Drafting Your Last Will and Testament

A Will allows you to chose an executor who will administer your estate.  If you die without a Will, the Court will select a person to fill this position.  The Court appointee may well not be the person you would prefer.  Further, a Will allows you to select the beneficiaries of your estate.  If you die without a Will, the beneficiaries will be determined in accordance with provincial legislation.

If you die without a Will  and there are children entitled to share your estate who are under the age of majority, the Court appointed administrator of your estate is required to pay a child’s share into Court or to the Government until the child attains the age of majority.  This can result in delays and expense, whereas with a properly drafted Will, the money could be readily used for the benefit of the child.

A Will is effective from the time of death and the executor may deal with the estate immediately.  If you die without a Will, the administrator has no authority until the Court appointment.  This results in a period of time after the time of death during which no one has legal authority to deal with your estate.

A Will allows you to undertake tax and family planning for the overall benefit of your family.  Without a Will, you do not have the flexibility to consider and deal with the various needs of your family members and to attempt to minimize the tax consequences of death.

Generally, it is more expensive to administer an estate if there is no Will.  There may be additional legal costs involved in appointing an Administrator.  In some circumstances, the Administrator may be required to post a bond to guarantee performance.

Singh Lyn llp has the expertise that you need and we can help you determine your assets and liabilities, appoint executor(s) for your estate, appoint guardians for any minor children, create trusts for your children, and ensure any business interests that you may have are considered in drafting your Final Will & Testament.

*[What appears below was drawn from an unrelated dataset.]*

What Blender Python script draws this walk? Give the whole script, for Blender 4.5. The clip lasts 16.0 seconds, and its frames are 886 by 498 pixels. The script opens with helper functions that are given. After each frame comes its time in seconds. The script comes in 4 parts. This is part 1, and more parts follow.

The lawyer who is called upon to draft a will for a client has a heavy onus placed upon him or her. As well as being accountable to the client, the lawyer may also be liable to the intended beneficiary or beneficiaries for any act or omission in carrying out the instructions of the client that frustrates the client’s testamentary intentions.

The lawyer should ensure that the will is drafted in language sufficiently clear and unambiguous, so as to minimize the likelihood of an application for the advice
and direction of the court as to the meaning of the particular words used. This would include taking appropriate care in descriptions of specific property and
of the intended beneficiaries (whether described by name or by class), as well as in the description of any conditions governing entitlement of a beneficiary to a
bequest or devise.

The lawyer should also ensure, as much as possible, that there are no practical barriers in the way of the estate trustee’s administration of the estate. For example, the
will should give appropriately extensive powers and authority to the estate trustee. This will minimize the likelihood of an application to vary the terms of a trust set out in the will so as to expand the estate trustee’s authority to permit particular actions.

Finally, it is a prudent post-signing practice for the lawyer to alert the client to future events that may require a review of the will to see if it is still appropriate. Such events would include, for example, marriage, divorce, births, deaths, adoptions, change of domicile or residence, and substantial changes in net worth.